New Transcription: "Respite and Sunlight" from Fire Emblem: Three Houses (2019)
As "Fire Emblem: Three Houses" has been out for some time now (and I finally completed it ;) ), here is another track from what I consider to be their greatest soundtrack yet. This is one of the background support themes, "Respite and Sunlight".
If you're after the sheet music for "Respite and Sunlight", you can find it here!
This includes individual part scores for:
Flute
Oboe
Drum Set
Marimba
Piano
Violin I
Violin II
Viola
Violoncello
Contrabass
If you are one of my Patrons, you can now find the MIDI, XML and SIB files I created for this transcription now available to download from your Patreon Google Drive folder!
Arranger's Note:
"Being one of the support background themes, it is a fun, quasi-comedic one!
It begins with some added-note chords (now quite typical for this franchise's support themes) built on the key of Ab major. This first chord, Ab+Db+Gb+Bb - is also known as a "Gospel Chord" (for its common use as a cadence from chord V - I, in this case, Ab+Db+Gb+Bb, to Db+F+Ab). These added-note chords persist for nearly the entire track.
On top of this harmony, a melody arrives at 0:19 with one of Three Houses' musical motifs that appears throughout the soundtrack (akin to Awakening's "Id" motif, and Fates' motif accompanying "You are the ocean's grey waves").
This melody, made interesting by the combination of piano and oboe timbres, dances quickly downward before receiving a response from a flute, imitating this motif with its own melodic excursion to finish.

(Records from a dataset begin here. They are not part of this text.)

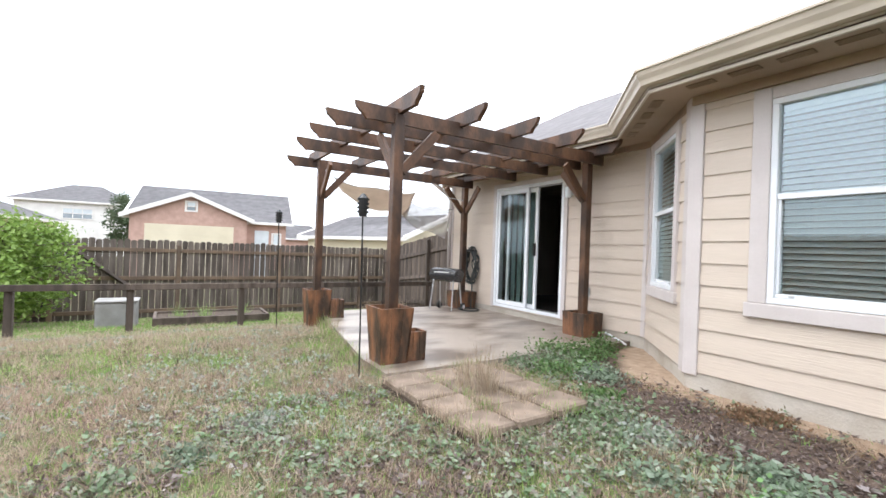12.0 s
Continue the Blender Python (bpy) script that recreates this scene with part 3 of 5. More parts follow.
for r in range(9):
    xf = 0.21 - r * 0.155
    y = -0.38 + (0.02 * (r % 3))
    while y < FY:
        w = 0.92
        y1 = min(y + w, FY + 0.05 - 0.01 * (r % 2))
        if y1 - y > 0.05 and xf > lid_back(y1) - 0.02:
            vs, fs = lid_strip(xf, xf - 0.20, y, y1, 0.012 + 0.004 * (int(y * 3) % 2), 14)
            me = bpy.data.meshes.new("shingle_strip")
            me.from_pydata(vs, [], fs)
            me.materials.append(M_LID)
            ob = new("shingle_strip", me)
            ob.parent = coop
        y = y1 + 0.004


# ---- pergola on the patio ----
perg = thing("pergola", "dark brown stained wooden pergola with curved rafter tails", "pergola")


def post(x, y, z0, z1):
    part_box("post", perg, M_PERGOLA, x - 0.048, x + 0.048, y - 0.048, y + 0.048, z0, z1, 0.006)


def tailed(name, p, q, depth, th, zt, tail0=True, tail1=False):
    """A board from p to q in plan with its top at zt and scooped tails."""
    m, L = along(p, q)
    c = []
    def tail(sgn, x):
        pts = [(0, 0), (0.015, -0.05), (0.05, -0.085), (0.085, -0.11), (0.11, -0.145), (0.17, -depth)]
        return [(x + sgn * a, zt + b) for a, b in pts]
    left = tail(1, 0) if tail0 else [(0, zt), (0, zt - depth)]
    right = tail(-1, L) if tail1 else [(L, zt), (L, zt - depth)]
    bm = bmesh.new()
    prism(bm, left + right[::-1], -th / 2, th / 2)
    part(name, bm, M_PERGOLA, perg, m=m)


PZ = 2.37
for x, y in ((1.14, -0.29), (1.29, -0.65), (1.28, -1.25), (1.25, -1.93), (1.10, -3.10)):
    tailed("rafter", (x, y), (-2.16, y + 0.04), 0.135, 0.042, PZ)
for x in (0.71, 0.03, -0.64, -1.31, -1.98):
    tailed("cross_beam", (x, 0.15), (x, -3.35), 0.14, 0.045, PZ + 0.10, True, True)
POSTS = [(0.72, -0.28), (-2.1, -0.43), (0.66, -2.90), (-2.1, -3.2)]
for x, y in POSTS:
    post(x, y, 0.06, PZ - 0.05)


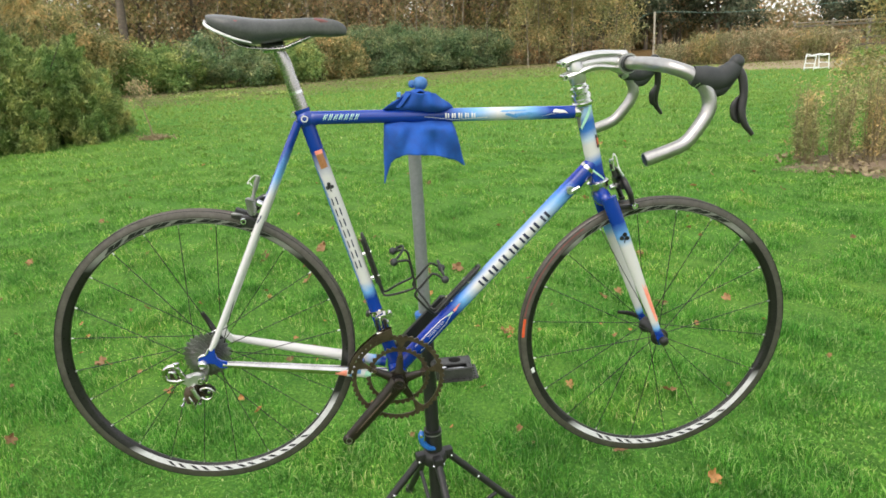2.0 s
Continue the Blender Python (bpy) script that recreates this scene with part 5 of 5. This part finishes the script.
def spray_cloud(rng, centres, mid, count, size, reach):
    """Feathery upright sprays: leaves set along short spines that rise and lean outwards from the middle."""
    c = np.asarray(centres)
    d = c - np.asarray(mid)
    d[:, 2] = 0
    d /= np.linalg.norm(d, axis=1)[:, None] + 1e-6
    d = d * rng.uniform(0.2, 0.75, (len(c), 1)) + rng.normal(0, 0.22, c.shape)
    d[:, 2] = rng.uniform(0.55, 1.0, len(c))
    i = rng.integers(0, len(c), count)
    u = rng.uniform(0, 1, (count, 1))
    w = reach * (0.42 * (1 - u) + 0.06)
    p = c[i] + d[i] * (u - 0.35) * reach * 1.6 + rng.normal(0, 1, (count, 3)) * w
    p[:, 2] = np.maximum(p[:, 2], 0.02)
    a = d[i] + rng.normal(0, 0.55, (count, 3))
    a /= np.linalg.norm(a, axis=1)[:, None]
    b = np.cross(a, rng.normal(0, 1, (count, 3)))
    b /= np.linalg.norm(b, axis=1)[:, None]
    k = size * rng.uniform(0.55, 1.4, count)[:, None]
    v = np.stack([p - a * k * 1.5, p + b * k * 0.4, p + a * k * 1.5, p - b * k * 0.4], 1).reshape(-1, 3)
    return v, np.arange(count)[:, None] * 4 + np.array([[0, 1, 2, 3]])


def shrub(name, label, at, size, material, leaf, count, seed, clumps=60, fuzz=0.16, bark=None, top=None, sprays=0.0):
    rng = np.random.default_rng(seed)
    sx, sy, h = size
    ob = empty(name, label, "shrub", Matrix.Translation((*at, 0)))
    top = top or (lambda u, v: h * max(0.0, 1 - 0.55 * u * u - 0.55 * v * v) ** 0.45 * (1 + 0.1 * math.sin(5 * u + seed)))
    c = lobes(rng, clumps, ((-sx, sx), (-sy, sy)), top, 1.0 if sprays else 0.6)
    v, f = spray_cloud(rng, c, (0, 0, 0), count, leaf, sprays) if sprays else leaf_cloud(rng, c, fuzz, count, leaf, 1.3)
    raw("foliage", v, f, material, ob)
    stems(rng, 7, ((-sx * 0.4, sx * 0.4), (-sy * 0.4, sy * 0.4)), h * 0.8, 0.018, bark or M_BARK, "branch_tangle", ob, 0.3)
    return ob


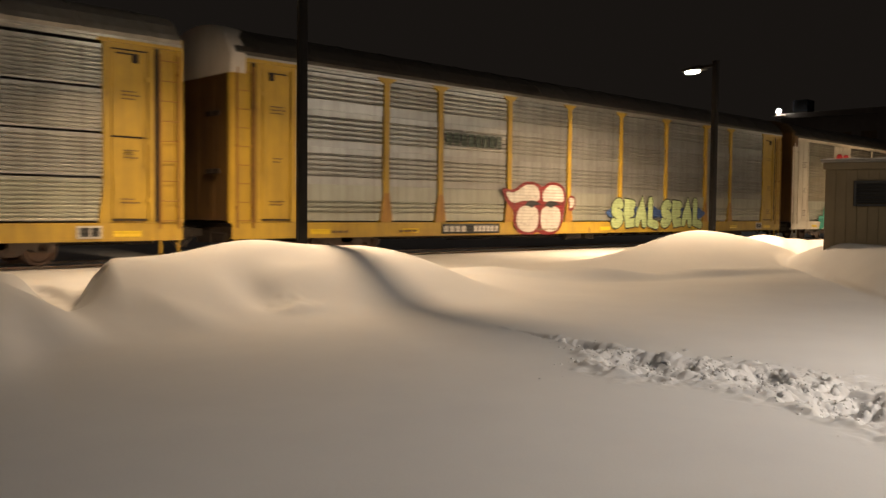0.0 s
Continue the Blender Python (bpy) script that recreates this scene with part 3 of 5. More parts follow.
def plain_end(bm):
    w = HALF - EDGE
    lo, hi = SILL + 0.378, CHORD - 0.13
    box(bm, 0, w, 0.0, 0.06, lo, hi, 0.006)


def end_rib(bm):
    box(bm, 0, 0.03, -0.018, -0.001, SILL + 0.478, CHORD - 0.18, 0.004)


def end_gusset(bm):
    lo = SILL + 0.378
    slab(bm, [(-0.16, lo), (-0.002, lo), (-0.002, lo + 0.8), (-0.03, lo + 0.62)], -0.01, 0.03)


def wide_panel(bm):
    lo, hi = SILL + 0.378, CHORD - 0.13
    box(bm, -1.02, 1.02, -0.004, 0.06, lo, hi, 0.006)


def panel_rib(bm):
    box(bm, -0.012, 0.012, -0.02, -0.005, SILL + 0.478, CHORD - 0.14, 0.003)


def panel_gusset(bm):
    lo = SILL + 0.378
    slab(bm, [(1.022, lo), (1.28, lo), (1.022, lo + 0.7)], -0.02, 0.03)


def panel_slots(bm):
    for s in (-1, 1):
        for z in (1.45, 2.9, 4.0):
            for k in range(3):
                box(bm, s * (0.2 + 0.25 * k) - 0.03, s * (0.2 + 0.25 * k) + 0.03, -0.012, -0.005, z, z + 0.02)


def ladder(bm):
    for x in (0.0, 0.42):
        box(bm, x - 0.018, x + 0.018, -0.09, -0.055, SILL + 0.25, CHORD - 0.25)
        for z in (1.2, 2.6, 4.0):
            box(bm, x - 0.015, x + 0.015, -0.06, 0.03, z, z + 0.04)
    for k in range(9):
        z = SILL + 0.42 + k * 0.42
        tube(bm, (0, -0.075, z), (0.42, -0.075, z), 0.012, 6)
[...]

Once this repeats, a marimba provides a quick 4-bar interlude of seemingly random material unrelated to any motif (0:37). Nevertheless, the function of the marimba here is to add to the light-hearted aesthetic of this track (which the dry, snappy marimba certainly achieves).
The marimba passage is followed by a return to the piano and oboe material (0:46), now doubled interestingly by a parallel 5th below on a flute (or another instrument, I couldn't quite identify it). This rare use of melodic parallel 5ths works quite well in enhancing the un-serious nature of the theme (and simultaneously makes all Baroque composers roll in their graves).
After a minute of static harmonies, the track shifts at 1:03 for a short, chromatic string section. This segment contains some intriguing harmonies, including tertiary shifts (1:06; A#/Bb major to D major) and suspended 7+9 to 8 chords (1:14; D+F#+A#+C# resolving to B minor; B+D+F#).
Then a short interlude in G major (a semitone below the tonic) with added 6th and 9th chords allows for a smooth transition back to the beginning."